I would like the status of being a mechanic. Specifically a car mechanic, although I’m sure any kind would scratch my ego quite nicely.
There have been times in the past that I have bragged about replacing my motorbike’s exhaust, or casually worked changing my car’s battery into conversation hoping for implicit kudos. I liked it that time I was putting in a new air filter and a couple of guys went past and were all ‘woah, hey, a lady mechanic!’ and, even though it was maybe pretty sexist, and also I was literally just pulling out a cuboid and putting in a fresh cuboid, I decided to take it.
The thing is, though, I have always been acutely aware that I am skating by the skin of my arse with most of these endeavours. The point at which I’m in over my head is somewhere very close in front of me, obscured by the murky veil of ignorance. I haven’t irrevocably fucked anything yet, but there was that time I couldn’t get the carburettor back in. So, in more recent years, I’ve found myself actively trying to discourage any notion that I know how vehicles work, despite the fact I seem to want to talk about them to the extent that I fear people form…an impression.
I never even find time, these days (nor, if I’m honest, inclination), to indulge my amateur ratchet-handler, so I’ve had to accept it’s a dream that will likely never be realised. It sounds like too much fucking trouble at this point, anyway. I know it’s a long life. Things might change. But let’s be realistic. It might be kind of fun to take up the hobby when I’m like seventy, though. Just for shock value more than anything. I think I have to admit that part of what I like about the idea of becoming a mechanic is defying expectations – though I’m not sure whose, exactly – and becoming an elderly lady mechanic just feels entirely satisfying. Except all of the combustion engines will have been shipped to the colonies by then, so…
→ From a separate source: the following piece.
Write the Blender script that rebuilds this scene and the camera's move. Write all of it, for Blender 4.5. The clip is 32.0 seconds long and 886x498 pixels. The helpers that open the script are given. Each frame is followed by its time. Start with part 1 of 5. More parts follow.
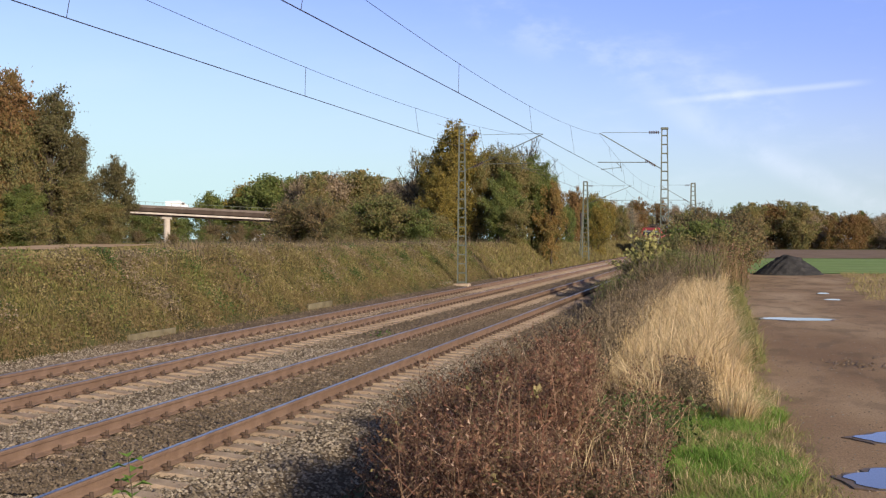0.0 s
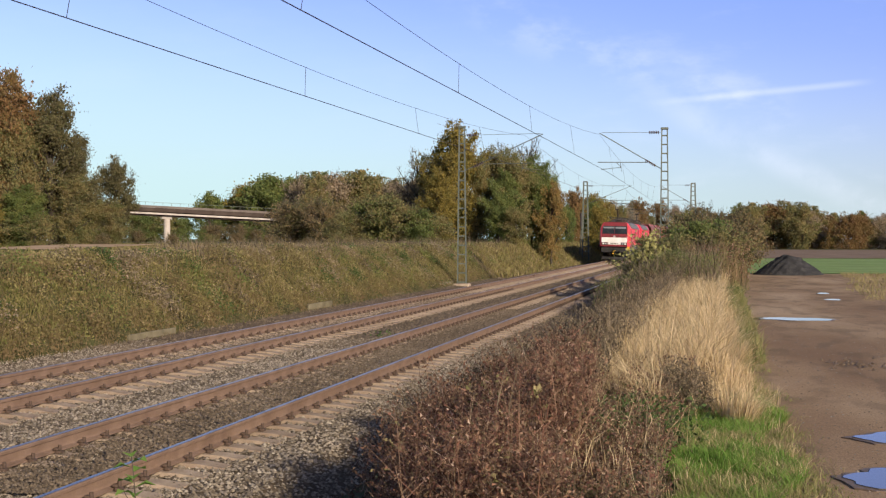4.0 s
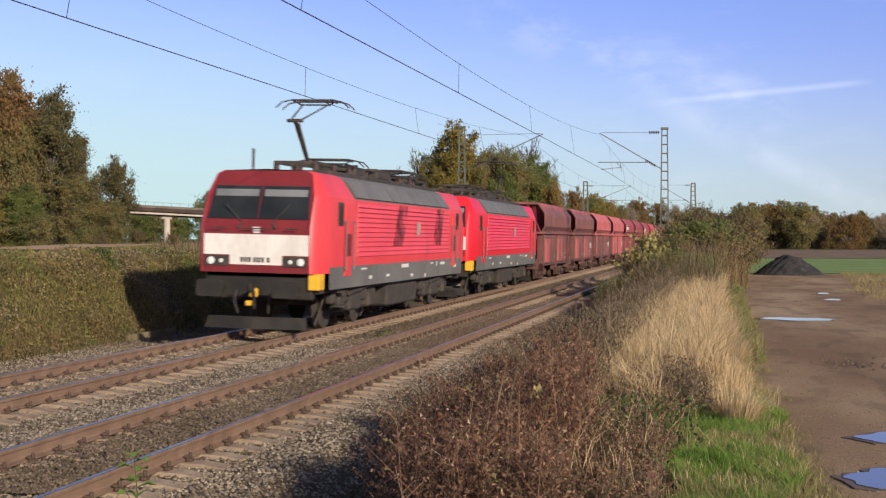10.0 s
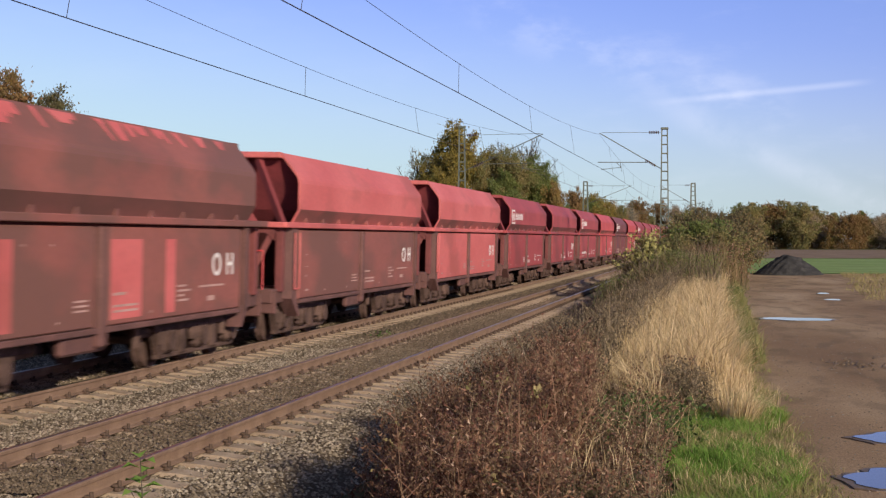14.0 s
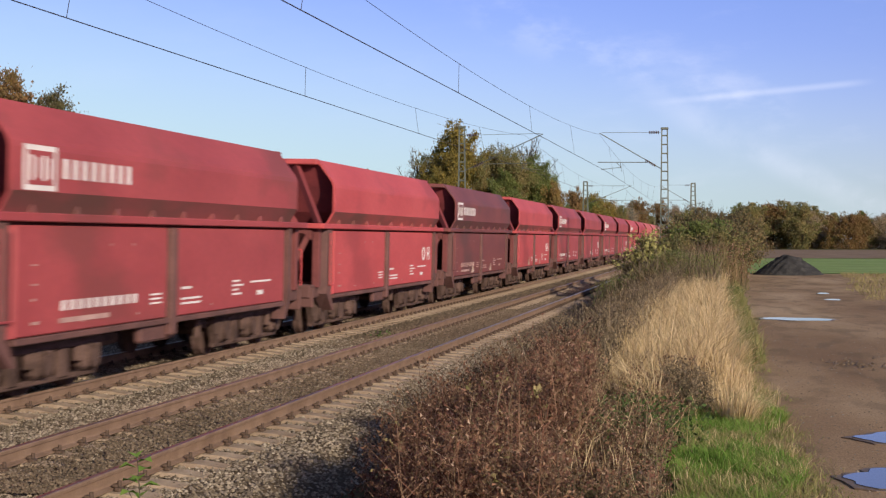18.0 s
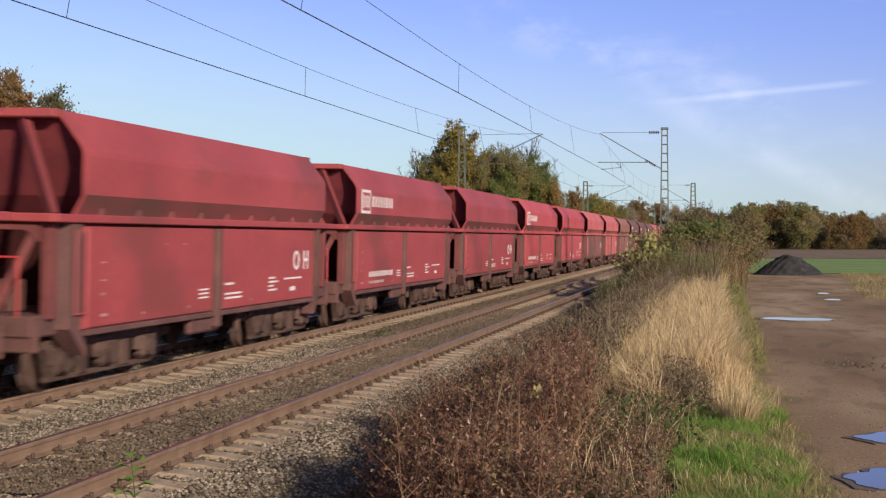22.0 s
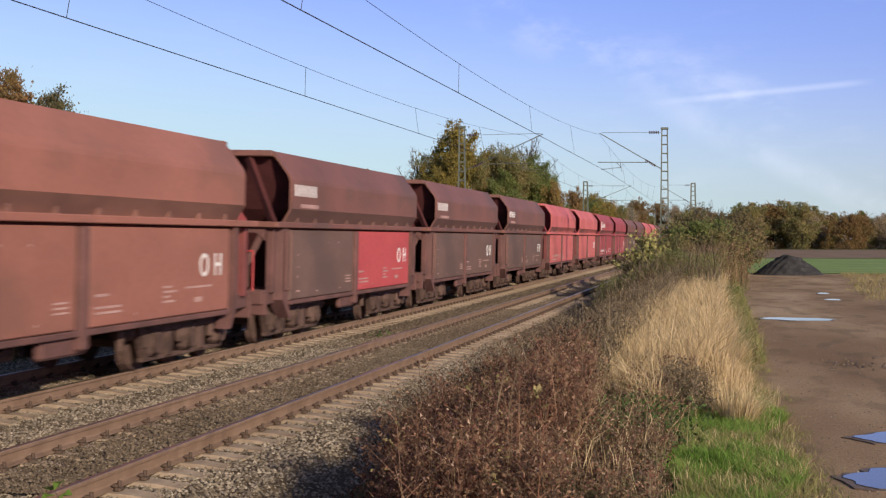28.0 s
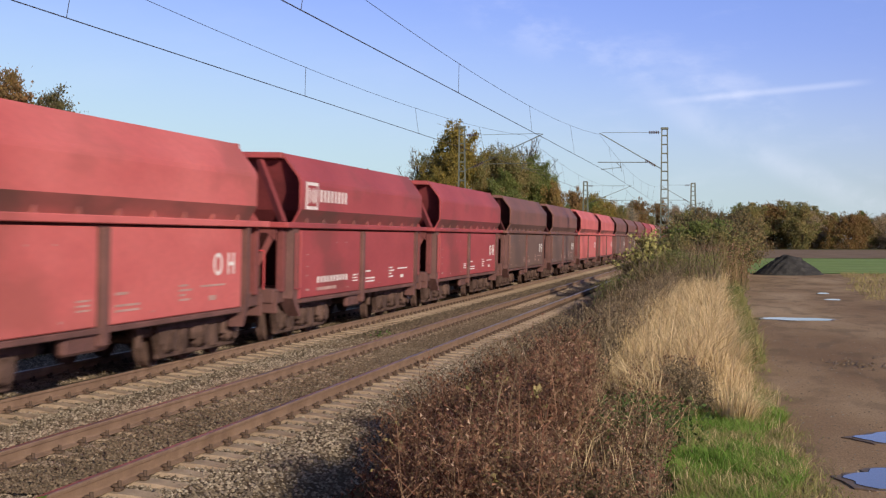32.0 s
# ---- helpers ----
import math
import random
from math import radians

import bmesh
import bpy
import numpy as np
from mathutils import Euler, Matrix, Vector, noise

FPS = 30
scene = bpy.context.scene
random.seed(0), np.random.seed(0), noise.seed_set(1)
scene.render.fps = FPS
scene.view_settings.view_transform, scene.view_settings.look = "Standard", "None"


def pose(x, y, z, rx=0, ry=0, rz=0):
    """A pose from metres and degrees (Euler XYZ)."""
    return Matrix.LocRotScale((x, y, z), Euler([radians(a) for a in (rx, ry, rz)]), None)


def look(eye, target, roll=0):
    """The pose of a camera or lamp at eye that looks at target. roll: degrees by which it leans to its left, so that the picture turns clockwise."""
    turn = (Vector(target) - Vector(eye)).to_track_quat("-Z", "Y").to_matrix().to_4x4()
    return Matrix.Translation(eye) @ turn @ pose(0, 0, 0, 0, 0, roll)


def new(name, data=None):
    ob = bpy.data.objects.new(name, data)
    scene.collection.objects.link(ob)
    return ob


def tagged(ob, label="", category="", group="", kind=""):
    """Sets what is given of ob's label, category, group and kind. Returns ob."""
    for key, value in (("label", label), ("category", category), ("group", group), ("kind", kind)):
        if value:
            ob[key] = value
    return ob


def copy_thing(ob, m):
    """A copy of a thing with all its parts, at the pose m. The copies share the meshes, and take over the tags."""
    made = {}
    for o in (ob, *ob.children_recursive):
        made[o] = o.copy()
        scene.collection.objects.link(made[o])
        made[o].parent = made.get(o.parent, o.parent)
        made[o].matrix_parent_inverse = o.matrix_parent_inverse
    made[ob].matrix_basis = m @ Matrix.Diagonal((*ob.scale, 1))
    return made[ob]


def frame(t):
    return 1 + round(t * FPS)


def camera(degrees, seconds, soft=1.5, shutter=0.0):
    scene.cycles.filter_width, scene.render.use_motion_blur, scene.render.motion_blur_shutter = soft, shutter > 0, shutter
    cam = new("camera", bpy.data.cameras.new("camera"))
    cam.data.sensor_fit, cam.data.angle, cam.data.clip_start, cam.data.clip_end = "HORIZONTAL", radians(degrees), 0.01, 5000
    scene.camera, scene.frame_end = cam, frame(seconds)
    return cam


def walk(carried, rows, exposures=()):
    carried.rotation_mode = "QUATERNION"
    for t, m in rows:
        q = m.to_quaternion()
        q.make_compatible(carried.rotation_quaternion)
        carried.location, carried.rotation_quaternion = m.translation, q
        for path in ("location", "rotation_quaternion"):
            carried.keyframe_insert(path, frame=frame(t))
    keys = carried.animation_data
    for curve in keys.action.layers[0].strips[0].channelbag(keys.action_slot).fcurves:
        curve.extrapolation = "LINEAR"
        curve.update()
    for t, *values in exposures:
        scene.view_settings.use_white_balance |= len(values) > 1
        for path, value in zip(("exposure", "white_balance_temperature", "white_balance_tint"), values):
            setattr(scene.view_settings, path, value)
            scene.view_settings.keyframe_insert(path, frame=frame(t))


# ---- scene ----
cam = camera(34.97, 32.0, soft=1.25, shutter=0.36)
EYE = pose(10.398, 0.0, 2.175, 89.57, 0, 11.27)
walk(cam, [(0, EYE), (32, EYE)], exposures=[(0, 0.17, 6300, 14), (8, 0.12, 6300, 14), (9.5, 0.06, 6300, 15), (10.5, -0.02, 6300, 15), (12, -0.14, 6300, 15), (13.5, -0.05, 6300, 15), (17, -0.01, 6300, 15), (30, 0.0, 6300, 15), (32, -0.05, 6300, 15)])

# ---- world and sun ----
SUN_EL, SUN_AZ = 19.5, 138.0
world = bpy.data.worlds.new("sky_world")
scene.world = world
world.use_nodes = True
wn, wl = world.node_tree.nodes, world.node_tree.links
wn.clear()
sky = wn.new("ShaderNodeTexSky")
sky.sky_type = 'NISHITA'
sky.sun_disc = False
sky.sun_elevation, sky.sun_rotation = radians(SUN_EL), radians(SUN_AZ)
sky.air_density, sky.dust_density, sky.ozone_density = 1.0, 0.8, 4.0
coords = wn.new("ShaderNodeTexCoord")
split = wn.new("ShaderNodeSeparateXYZ")
wl.new(coords.outputs["Generated"], split.inputs[0])


def sky_range(value, a, b, c, d):
    """Eases a value from a..b to c..d."""
    node = wn.new("ShaderNodeMapRange")
    node.interpolation_type = 'SMOOTHSTEP'
    for name, v in zip(("From Min", "From Max", "To Min", "To Max"), (a, b, c, d)):
        node.inputs[name].default_value = v
    wl.new(value, node.inputs["Value"])
    return node.outputs[0]


def sky_math(kind, a, b):
    node = wn.new("ShaderNodeMath")
    node.operation = kind
    for i, v in enumerate((a, b)):
        if isinstance(v, (int, float)):
            node.inputs[i].default_value = v
        else:
            wl.new(v, node.inputs[i])
    return node.outputs[0]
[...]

Sometimes I think wistfully of the time I randomly got offered an admin job at a garage because the owner liked my demeanour, and he couldn’t match my current salary so offered to pay me under the table, and I thought about requesting some kind of training instead, but then I just never got back to him. Other times I think about how, carried away in a romantic reverie, I nearly convinced my ex we should buy a Volvo 850 together, in my head thinking I could just do any work on it myself, because we sure as fuck couldn’t afford to pay someone. Maybe I should have gone through with it – we’d have broken up a lot quicker.
No one in my family even had a car until I was a teenager, and there was really no-one in my life at all who knew anything about cars, so I guess maybe that created some kind of mystique that lured me in. But it also created a barrier – cars seemed inaccessible to me, so I never even considered that I could learn about them. Which is kind of weird and disappointing. Looking back on the thought processes of my younger self is often fucking weird and disappointing. Irrational limitations juxtaposed against overexuberant ambitions, leading to a circle jerk of drama and wasted energetic capability. It was such a weird place to live, but I just didn’t know it at the time. How reality has changed.
Anyway. I’m not a mechanic. Which is a shame, because I need one.